We know Guillermo del Toro today as a wildly imaginative filmmaker, whose films blend a sense of the fantastic with a deep streak of the macabre, all while inspiring wonder with their unique, spectacular visuals. Now a fan-favorite, some of his recent films, like the kaiju movie Pacific Rim and the grotesque fairy tale Pan's Labyrinth, contain some of the most arresting cinematic imagery in recent memory.
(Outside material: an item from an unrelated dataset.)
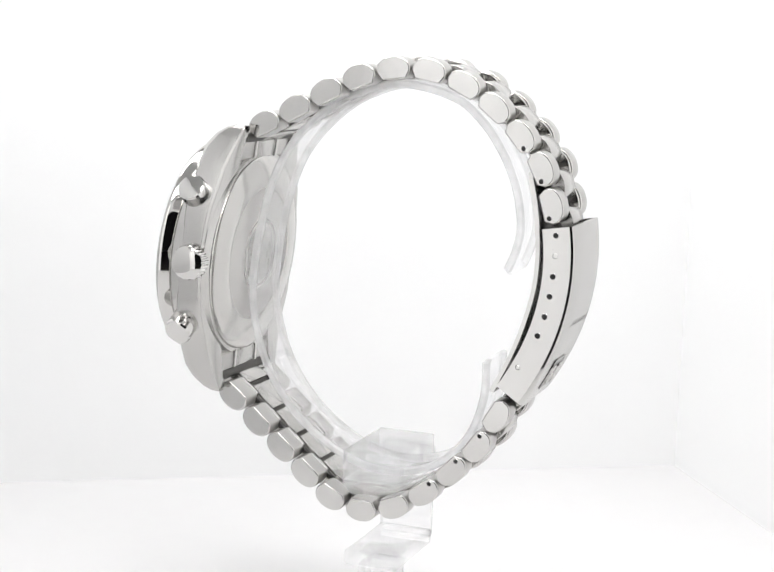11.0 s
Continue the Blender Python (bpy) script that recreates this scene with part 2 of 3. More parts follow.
def build_tent():
    left, right, back, front, top, skin = -0.118, 0.094, 0.091, -0.124, 0.205, 0.003
    slit0, slit1, lintel, corner = -0.072, 0.0165, 0.150, -0.090
    tagged(slab("floor", left, right, front, back + skin, -skin, 0, FLOOR_SHEET, "white sheet floor of a light tent"), category="floor")
    # the back wall's own glow is added to whiten the background
    slab("wall_back", left, right, back, back + skin, 0, top, BACK_FABRIC, "white fabric back of a light tent, given a soft glow")
    bm = fresh()
    bmesh.ops.create_cube(bm, size=1, matrix=Matrix.Translation((0, -0.1, -0.0235)) @ Matrix.Diagonal((1.4, 0.9, 0.04, 1)))
    tagged(part("ground", bm, TABLE, None), "dark table top under the light tent", "table top", kind="structure")
    # grey base paints this side dimmer than the corner next to it
    slab("wall_left_1", left - skin, left, corner, back, 0, top, DIMMED_SIDE, "fabric side wall of a light tent, greyed as the dimmer side")
    # glow added to this corner and the right wall brightens reflections
    slab("wall_left_2", left - skin, left, front, corner - 0.0002, 0, top, CORNER, "white fabric corner of a light tent, given a glow")
    slab("wall_right", right, right + skin, front, back, 0, top, FABRIC, "white fabric side wall of a light tent, given a glow")
    # the ceiling's lower light is put into its darker base colour
    tagged(slab("ceiling", left - skin, right + skin, front - skin, back + skin, top, top + skin, DIMMED, "fabric ceiling of a light tent, darkened as less lit"), category="ceiling")
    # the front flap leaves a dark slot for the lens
    # glow added to both flaps feeds bright reflections in dial and links
    slab("wall_front_1", left - skin, slit0, front - skin, front, 0, top, CORNER, "white fabric flap beside the lens slot, given a glow")
    slab("wall_front_2", slit1, right + skin, front - skin, front, 0, top, CORNER, "white fabric front flap beside the lens slot, given a glow")
    slab("wall_front_3", slit0, slit1, front - skin, front, lintel, top, DIMMED, "fabric front flap over the lens slot, darkened as unlit")
    for k, y in enumerate((-0.085, 0.035)):
        strip = slab("light_strip_%d" % (k + 1), -0.09, 0.07, y - 0.022, y + 0.022, top - 0.004, top - 0.0005, LED, "glowing white light strip under the tent's ceiling")
        tagged(strip, category="light strip")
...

A decade ago, the Mexican filmmaker's earlier horror films - like Cronos and The Devil's Backbone - placed him on Hollywood's radar, leading to the Mira Sorvino horror movie Mimic, Marvel comic book sequel Blade II and 2004's Hellboy. Del Toro accomplished what seemed like a minor miracle: adapting writer-artist Mike Mignola's oddball, mythologically rich comic book into an entertaining (if somewhat flawed) popcorn movie, which has since spawned a cult following.
Del Toro's follow-up, Hellboy II: The Golden Army, had a bigger budget and equally impressive visuals, including the striking Troll Market sequence. As for, Hellboy 3, it's up there with Deadpool as a promising project fans shouldn't hold their breath to see. Star Ron Perlman has maintained his interest in concluding Big Red's story, as has the character's creator. And no one wants to do it more than del Toro himself.
In a recent Reddit AMA, del Toro talked about a wide range of interests and topics, from the visual aesthetic he is proud of developing for Pacific Rim and his upcoming Crimson Peak to his praise of the updated Godzilla and his enthusiasm for director Gareth Edwards' forthcoming Star Wars spinoff film to his devotion to Lovecraft's Cthulu mythos.
The subject turned, inevitably, to Hellboy 3. When asked about the film's status, del Toro responded:
Well, you know, we don't have that movie on the horizon, but the idea for it was to have Hellboy finally come to terms with the fact that his destiny, his inevitable destiny, is to become the beast of the Apocalypse, and having him and Liz face the sort of, that part of his nature, and he has to do it, in order to be able to ironically vanquish the foe that he has to face in the 3rd film. He has to become the best of the Apocalypse to be able to defend humanity, but at the same time he becomes a much darker being. It's a very interesting ending to the series, but I don't think it will happen.
Given del Toro's level of commitment to his projects - despite the fact that some never make it to production - it's not surprising to learn how much planning has gone into Hellboy 3. When asked why the studios don't seem interested in a third entry in the series, del Toro said the following:
It is a question that I myself ask of the world many times, but we have gone through basically every studio and asked for financing, and they are not interested. I think that the first movie made its budget back, and a little bit of profit, but then it was very very big on video and DVD. The story repeated itself with the second already, it made its money back at the box office, but a small margin of profit in the release of the theatrical print, but was very very big on DVD and video. Sadly now from a business point of view all the studios know is that you don't have that safety net of the DVD and video, so they view the project as dangerous.
Creatively, I would love to make it. Creatively. But it is proven almost impossible to finance. Not from MY side, but from the studio side. If I was a multimillionaire, I would finance it myself, but I spend all my money on rubber monsters.
The first two Hellboy movies were well-received by both fans and critics alike, and with del Toro's ever-crowded dance card including executive producing and directing the pilot for FX's The Strain, an animated series lead-in to 2017's Pacific Rim 2, and Crimson Peak, will enough fan support be able to swing the studios around to considering Hellboy 3? If so, the real question is just where in his schedule will del Toro find the time.
Check out the rest of del Toro's AMA (click here) for some wonderful anecdotes about, among other things, his love for his Pacific Rim actor Charlie Day's It's Always Sunny in Philadelphia, starting every meal with dessert when eating with Ron Perlman, and his approach to FX work and how the technology is changing.
If del Toro's next few projects prove successful - thereby placing him on the top of the directing ladder - the possibility of Hellboy 3 happening down the line may be more viable than it is now. It's still far on the horizon, that much remains certain.
Hellboy 3 is currently not in any real stage of development.